Burada belki adaptasyon üzerinde biraz daha fazla durmakta yarar var. Kentlerin tümden bir dönüşümünü gerektiriyor çünkü adaptasyon. Birkaç örnek vermek gerekirse kuraklığa hazır olmayı; uzun kuraklıklardan sonra birden gelen yağışlarla ortaya çıkacak sellere hazır olmayı; eğer kent deniz seviyesindeyse denizin yükselmesine ve tuzlanmayla birlikte su kaynaklarının yitirilecek olmasına hazır olmayı; artan nüfus ve göçler ile birlikte ortaya çıkacak su talebindeki artışa hazır olmayı; hava kirliliğinden ya da ani sıcaklık değişikliklerinden dolayı ortaya çıkacak sağlık sorunlarına ve büyük nüfus hareketlerine hazır olmayı gerektiriyor adaptasyon…
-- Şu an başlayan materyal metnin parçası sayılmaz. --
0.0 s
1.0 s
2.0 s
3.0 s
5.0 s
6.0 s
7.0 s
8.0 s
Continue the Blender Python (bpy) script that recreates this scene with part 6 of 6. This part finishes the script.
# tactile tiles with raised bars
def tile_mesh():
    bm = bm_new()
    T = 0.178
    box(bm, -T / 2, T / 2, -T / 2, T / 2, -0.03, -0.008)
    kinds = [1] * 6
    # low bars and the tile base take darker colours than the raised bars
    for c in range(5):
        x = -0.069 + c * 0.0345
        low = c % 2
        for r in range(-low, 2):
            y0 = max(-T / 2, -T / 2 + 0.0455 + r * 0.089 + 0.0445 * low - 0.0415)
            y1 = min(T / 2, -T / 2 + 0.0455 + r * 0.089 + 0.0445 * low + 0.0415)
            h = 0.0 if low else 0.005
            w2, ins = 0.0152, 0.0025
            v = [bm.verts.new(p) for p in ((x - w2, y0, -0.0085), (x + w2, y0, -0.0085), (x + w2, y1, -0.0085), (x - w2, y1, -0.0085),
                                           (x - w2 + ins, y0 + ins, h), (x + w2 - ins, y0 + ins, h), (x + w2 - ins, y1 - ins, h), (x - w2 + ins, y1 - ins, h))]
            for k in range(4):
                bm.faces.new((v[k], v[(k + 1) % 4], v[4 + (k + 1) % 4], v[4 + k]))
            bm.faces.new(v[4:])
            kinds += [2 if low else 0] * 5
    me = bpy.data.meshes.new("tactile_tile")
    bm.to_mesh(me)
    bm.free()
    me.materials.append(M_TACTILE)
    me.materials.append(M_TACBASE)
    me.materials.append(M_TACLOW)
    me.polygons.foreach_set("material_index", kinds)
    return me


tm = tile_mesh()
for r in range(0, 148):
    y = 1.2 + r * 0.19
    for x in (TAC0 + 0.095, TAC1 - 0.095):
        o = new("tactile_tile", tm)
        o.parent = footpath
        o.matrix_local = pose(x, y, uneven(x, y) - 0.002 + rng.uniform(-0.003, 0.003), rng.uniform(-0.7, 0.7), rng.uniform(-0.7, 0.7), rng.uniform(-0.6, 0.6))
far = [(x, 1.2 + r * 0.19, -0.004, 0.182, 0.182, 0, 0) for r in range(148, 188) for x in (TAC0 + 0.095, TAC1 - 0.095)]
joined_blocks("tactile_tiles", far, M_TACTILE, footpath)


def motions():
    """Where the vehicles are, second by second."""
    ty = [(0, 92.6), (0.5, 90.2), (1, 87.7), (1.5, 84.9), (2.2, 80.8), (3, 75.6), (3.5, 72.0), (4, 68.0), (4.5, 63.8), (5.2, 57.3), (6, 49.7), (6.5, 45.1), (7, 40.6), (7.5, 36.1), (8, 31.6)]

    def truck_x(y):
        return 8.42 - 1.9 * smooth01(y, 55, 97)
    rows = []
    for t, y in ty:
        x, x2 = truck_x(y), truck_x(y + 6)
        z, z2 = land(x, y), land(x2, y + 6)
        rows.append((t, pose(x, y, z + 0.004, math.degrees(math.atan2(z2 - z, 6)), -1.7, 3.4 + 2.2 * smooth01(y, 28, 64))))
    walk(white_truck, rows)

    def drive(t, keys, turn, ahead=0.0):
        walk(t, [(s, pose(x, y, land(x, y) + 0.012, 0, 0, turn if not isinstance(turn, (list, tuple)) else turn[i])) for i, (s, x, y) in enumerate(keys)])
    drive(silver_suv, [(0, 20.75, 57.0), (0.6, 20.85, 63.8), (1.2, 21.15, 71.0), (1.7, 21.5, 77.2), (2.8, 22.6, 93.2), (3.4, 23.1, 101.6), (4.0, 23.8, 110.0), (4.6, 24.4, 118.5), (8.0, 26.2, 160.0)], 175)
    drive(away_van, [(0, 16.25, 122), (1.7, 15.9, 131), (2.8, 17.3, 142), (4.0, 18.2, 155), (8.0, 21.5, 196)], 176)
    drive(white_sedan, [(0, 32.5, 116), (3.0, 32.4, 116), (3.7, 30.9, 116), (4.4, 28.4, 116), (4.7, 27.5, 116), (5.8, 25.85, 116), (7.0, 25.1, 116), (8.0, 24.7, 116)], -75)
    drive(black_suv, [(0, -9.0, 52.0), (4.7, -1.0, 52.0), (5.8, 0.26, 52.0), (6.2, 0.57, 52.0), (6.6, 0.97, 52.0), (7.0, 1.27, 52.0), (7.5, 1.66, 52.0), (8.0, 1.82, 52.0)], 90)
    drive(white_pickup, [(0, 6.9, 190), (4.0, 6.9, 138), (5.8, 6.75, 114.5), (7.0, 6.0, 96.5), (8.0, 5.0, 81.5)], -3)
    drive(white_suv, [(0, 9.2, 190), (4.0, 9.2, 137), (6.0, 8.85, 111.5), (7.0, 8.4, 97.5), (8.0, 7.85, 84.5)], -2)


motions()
Bu yüzden iklim değişikliğini yoğun olarak konuşmaya vesile olan Paris COP 21’e giderken yerel yönetimlerin en çok üzerine düşmesi gereken konu, artık, iklim değişikliğini kaynağında durdurmaya çalışmak ve etkilerine kenti ve kentliyi hazırlamak. Türkiye’de ise şu anda gidişat bunun tam tersi yönde. Başta İstanbul olmak üzere büyük kentler ne yapıyor? Yüzlerce yıllık kent bostanlarını yok ediyor, şehrin en büyük yeşil alan ve su kaynağı olan bir yere havaalanı ve köprü yapılıyor! Bunun tek bir anlamı ve yararı olabilir. İstanbul yaşanmayacak hale geldiğinde o köprüden geçip, o havaalanına ulaştıktan sonra iklim değişikliğine adaptasyonu sağlamış, doğaya uyumlu hale gelen ya da gelmeye çalışan ülkelerin, kentlerine kaçmak!”
Ülkemizi terketmek gibi bir niyetimiz tabii ki yok ama iklim değişikliğini önlemede yerel yönetimlere önemli görevler düşmekte! Var olan yeşil alanları yok ederek yapılaşmaya açmak yerine imar planlarında büyük yeşil alanlar oluşturmak, dere yataklarında yapılaşmaların önlenmesi, egzos emisyonlarını azaltan ulaşım projeleri, kent sınırları içinde fosil yakıta dayalı karbon emisyonları yüksek sanayi yatırımlarına olumlu görüş vermemek, kent ve kentli bilincinin artırılması, gibi! Ama ne yazık ki ülkemizde henüz, yerel yönetimlerin gündeminde iklim değişikliği ve karbon emisyonlarını yerinde azaltım hedefleri görünmüyor.